Extension of Joint Development Agreement between National Fuel, IOG Capital to develop additional Marcellus Shale natural gas assets

21-Jun-16

National Fuel Gas Company announced that Seneca Resources Corporation, its wholly owned exploration and production subsidiary, and IOG CRV - Marcellus, LLC, an affiliate of IOG Capital, LP and funds managed by affiliates of Fortress Investment Group LLC, have agreed to a modified extension of their joint development agreement, which includes a commitment to develop additional Marcellus Shale natural gas assets located in Elk, McKean and Cameron counties in north-central Pennsylvania.

Under the terms of the revised joint development agreement, Seneca and IOG commit to jointly participate in a program that will develop a total of 75 Marcellus wells located in the Clermont/Rich Valley area in Pennsylvania. In December 2015, IOG initially committed to developing 42 wells with an option to participate in 38 additional wells if elected prior to July 1, 2016. The total number of wells and pad locations included in the revised joint development agreement were modified to reflect mutually beneficial changes in Seneca's drilling and completions schedule resulting from adjustments to gathering infrastructure plans and other operational factors. To date, 39 of the 75 joint development wells have been either completed and turned to sales or drilled and in the process of being completed, leaving an additional 36 wells to be developed under the revised joint development agreement. IOG was also granted an option to participate in a 7-well Marcellus pad that will be completed prior to December 31, 2017. Should IOG choose to participate in the 7-well Marcellus pad, the total commitment under the joint development agreement would reach 82 wells.

IOG continues to hold an 80% working interest in all of the joint development wells, with the remaining 20% working interest held by Seneca. As part of the amended agreement, Seneca and IOG agreed to make certain modifications to the royalty structure. Seneca's royalty in the additional 36 wells was reduced from 10%  to 7.5%, resulting in a net revenue interest of 26% for Seneca and 74% for IOG. Consistent with the initial agreement, Seneca's working interest will increase to 85% after IOG achieves a 15%  internal rate of return.
At Seneca's current Marcellus well costs, which have averaged an industry-leading US$650,000 per 1,000 feet of completed lateral fiscal year-to-date, IOG's obligation on the remaining 36 wells is expected to further reduce Seneca's net capital expenditures by approximately US$35 mln in fiscal 2016 and another US$120 mln spread across fiscal 2017 and fiscal 2018. In total, IOG is expected to fund approximately US$325 mln for its 80%  working interest in the 75 joint development wells, which is approximately US$55 million less than what was projected under the initial joint development agreement.
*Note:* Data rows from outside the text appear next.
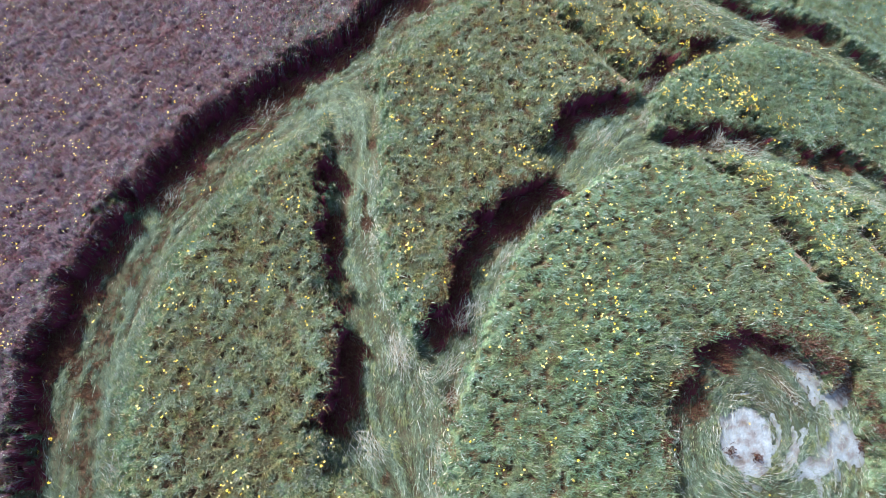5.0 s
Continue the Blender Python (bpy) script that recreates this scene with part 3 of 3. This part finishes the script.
def far_crop(c, lo, hi, hole, seed):
    """The same crop further out, where only its uneven top shows. hole: the stretch that is left out."""
    ax, ay = np.arange(lo[0], hi[0] + c / 2, c), np.arange(lo[1], hi[1] + c / 2, c)
    gx, gy = np.meshgrid(ax, ay, indexing="ij")
    r = np.random.default_rng(seed)
    gx, gy = gx + r.uniform(-0.3, 0.3, gx.shape) * c, gy + r.uniform(-0.3, 0.3, gx.shape) * c
    z = ground_z(gx, gy) + 0.43 + 0.06 * Noise2(81, 1.1)(gx, gy) + r.uniform(-0.03, 0.03, gx.shape)
    tone = np.clip(0.62 + 0.5 * (Noise2(82, 0.3)(gx, gy) - 0.5) + 0.3 * (Noise2(83, 2.5)(gx, gy) - 0.5) + r.normal(0, 0.13, gx.shape), 0, 1)
    purple = 0.8 * (1 - np.clip((gx + 6.5 + 5 * (N_PURPLE(gx, gy) - 0.5)) / 8.0, 0.0, 1))
    a, b = np.meshgrid(np.arange(len(ax) - 1), np.arange(len(ay) - 1), indexing="ij")
    k = (a * len(ay) + b).ravel()
    quads = np.stack([k, k + len(ay), k + len(ay) + 1, k + 1], 1)
    quads = quads[~hole(gx.ravel(), gy.ravel())[quads].any(1)]
    used, inv = np.unique(quads, return_inverse=True)
    me = mesh_of("far_crop", np.stack([gx, gy, z], -1).reshape(-1, 3)[used], inv.reshape(-1, 4), np.zeros((0, 3), int), [mat_canopy],
                 (("tone", tone.ravel()[used]), ("purple", purple.ravel()[used])))
    tagged(new("far_crop", me), "uneven top of the green-brown crop further out in the field", "crop", kind="stuff")


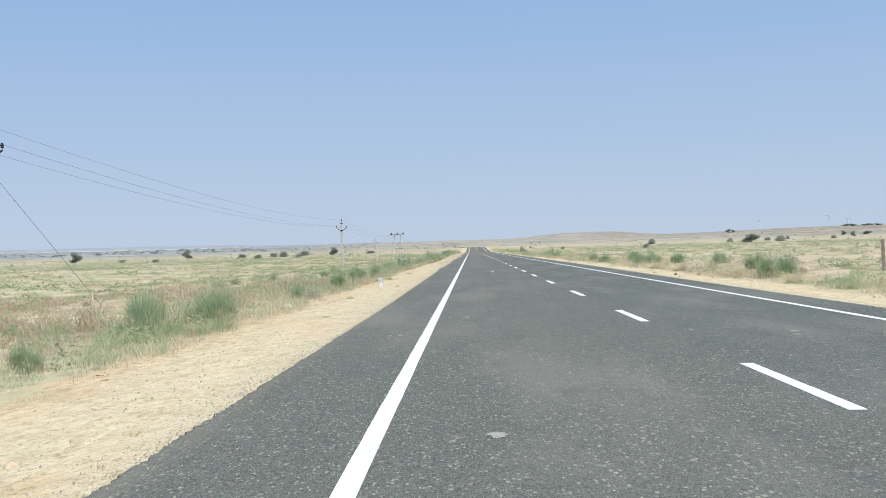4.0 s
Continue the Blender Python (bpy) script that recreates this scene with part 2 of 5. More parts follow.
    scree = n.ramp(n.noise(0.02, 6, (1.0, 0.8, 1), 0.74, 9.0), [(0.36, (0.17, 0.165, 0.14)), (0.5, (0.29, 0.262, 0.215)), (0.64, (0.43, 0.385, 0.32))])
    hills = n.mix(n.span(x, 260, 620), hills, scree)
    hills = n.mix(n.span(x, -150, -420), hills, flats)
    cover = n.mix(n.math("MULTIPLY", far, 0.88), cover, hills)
    # trampled and crusted patches
    sand = n.mix(n.math("MULTIPLY", n.span(n.noise(2.1, 6, (1, 0.8, 1), 0.72, 88.0), 0.47, 0.66), 0.55), sand, (0.78, 0.74, 0.68), "MULTIPLY")
    sand = n.mix(1.0, sand, (0.875, 0.858, 0.8), "MULTIPLY")
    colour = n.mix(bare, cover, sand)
    height = n.math("ADD", n.math("MULTIPLY", fine, 0.6), clods)
    return n.finish(colour, height, 0.28, 0.05)


def asphalt_material():
    n = Nodes("asphalt", 0.92, 0.12)
    x, y, _ = n.axes()
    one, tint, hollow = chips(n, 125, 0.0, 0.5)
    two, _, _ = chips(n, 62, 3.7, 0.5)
    wide = n.noise(0.5, 5, (1.0, 0.25, 1.0))
    cloud = n.noise(7.0, 5, rough=0.75, shift=4.0)
    stone = n.ramp(n.math("ADD", n.math("MULTIPLY", one, 0.72), n.math("MULTIPLY", cloud, 0.28)),
                   [(0.14, (0.07, 0.073, 0.07)), (0.4, (0.114, 0.119, 0.111)), (0.66, (0.148, 0.154, 0.143)), (0.82, (0.185, 0.189, 0.176)), (0.93, (0.29, 0.29, 0.26))])
    stone = n.mix(n.math("MULTIPLY", n.span(two, 0.945, 0.96), 0.7), stone, n.ramp(tint, [(0.2, (0.27, 0.27, 0.24)), (0.9, (0.48, 0.45, 0.36))]))
    stone = n.mix(0.6, stone, n.ramp(tint, [(0.08, (1.34, 0.98, 1.02)), (0.4, (1.08, 1.1, 1.08)), (0.6, (1.08, 1.12, 1.06)), (0.92, (0.98, 1.3, 0.92))]), "MULTIPLY")
    # the later surfacing is browner, and the far lane cleaner and bluer
    seam = n.math("ADD", y, n.math("MULTIPLY", n.math("SUBTRACT", n.noise(0.9, 3), 0.5), 2.5))
    brown = n.math("MULTIPLY", n.span(seam, 203, 208), n.math("SUBTRACT", 1.0, n.math("MULTIPLY", n.span(x, 3.4, 3.9), 0.6)))
    stone = n.mix(n.math("MULTIPLY", brown, 0.9), stone, (1.2, 1.06, 1.0), "MULTIPLY")
    stone = n.mix(n.math("MULTIPLY", n.span(x, 3.4, 3.9), 0.6), stone, (0.82, 0.89, 0.93), "MULTIPLY")
    dust = n.math("MULTIPLY", n.span(wide, 0.44, 0.7), 0.45)
    stone = n.mix(dust, stone, (0.245, 0.235, 0.205))
    worn = n.math("MULTIPLY", n.span(n.noise(1.6, 5, (1, 0.35, 1), 0.68, 12.0), 0.53, 0.7), 0.35)
    stone = n.mix(worn, stone, (0.10, 0.10, 0.099))
    # sand dragged out of a bump in the surface by passing wheels
    trail = n.math("MULTIPLY", n.span(y, 27.2, 27.6), n.math("SUBTRACT", 1.0, n.span(y, 28.6, 34.0)))
    streak = n.math("ADD", n.math("MULTIPLY", n.noise(11.0, 5, (1.0, 0.03, 1.0), 0.7, 2.0), 0.7), n.math("MULTIPLY", n.noise(1.7, 3, (1.0, 0.2, 1.0)), 0.3))
    width = n.math("MULTIPLY", n.span(x, -0.65, 0.25), n.math("SUBTRACT", 1.0, n.span(x, 0.58, 0.8)))
    film = n.math("MULTIPLY", n.math("MULTIPLY", trail, width), n.span(streak, 0.38, 0.6))
    stone = n.mix(n.math("MULTIPLY", film, 0.72), stone, (0.52, 0.45, 0.33))
    lip = n.math("MULTIPLY", n.math("MULTIPLY", n.span(y, 27.5, 27.6), n.math("SUBTRACT", 1.0, n.span(y, 27.66, 27.8))), n.math("SUBTRACT", 1.0, n.span(x, 0.1, 0.9)))
    stone = n.mix(n.math("MULTIPLY", n.math("MULTIPLY", lip, n.span(n.noise(6.0, 4), 0.36, 0.56)), 0.6), stone, (0.5, 0.44, 0.33))
    # thin scattered dust marks
    marks = n.math("MULTIPLY", n.span(n.noise(5.5, 3, (1.0, 0.7, 1), 0.6, 41.0), 0.67, 0.71), 0.45)
    stone = n.mix(marks, stone, (0.31, 0.295, 0.255))
    # sand blown over the broken edges
    edge = n.math("ADD", n.math("SUBTRACT", 1.0, n.span(n.math("ADD", x, n.math("MULTIPLY", cloud, 0.35)), -1.15, -0.95)), n.span(x, 8.15, 8.4))
    stone = n.mix(n.math("MULTIPLY", edge, 0.1), stone, (0.42, 0.35, 0.24))
    return n.finish(stone, n.math("ADD", n.math("MULTIPLY", one, 0.5), n.math("SUBTRACT", 0.5, hollow)), 0.5, 0.008)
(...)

The decrease from the initial agreement is due to the reduction in the total well count and a US$600,000 per well average improvement in Seneca's actual well costs versus initial projections.

Seneca will continue to be the program operator, allowing it to maintain planned activity levels and further optimize Marcellus drilling and completion efficiencies. Production from all joint development wells will be gathered by National Fuel's Gathering segment's Clermont Gathering System. IOG will also continue to share in Seneca's contracted firm sales and firm transportation capacity, including the 490,000 dekatherms per day of capacity on National Fuel's Pipeline & Storage segment's Northern Access project that is expected to be placed in-service by November 2017.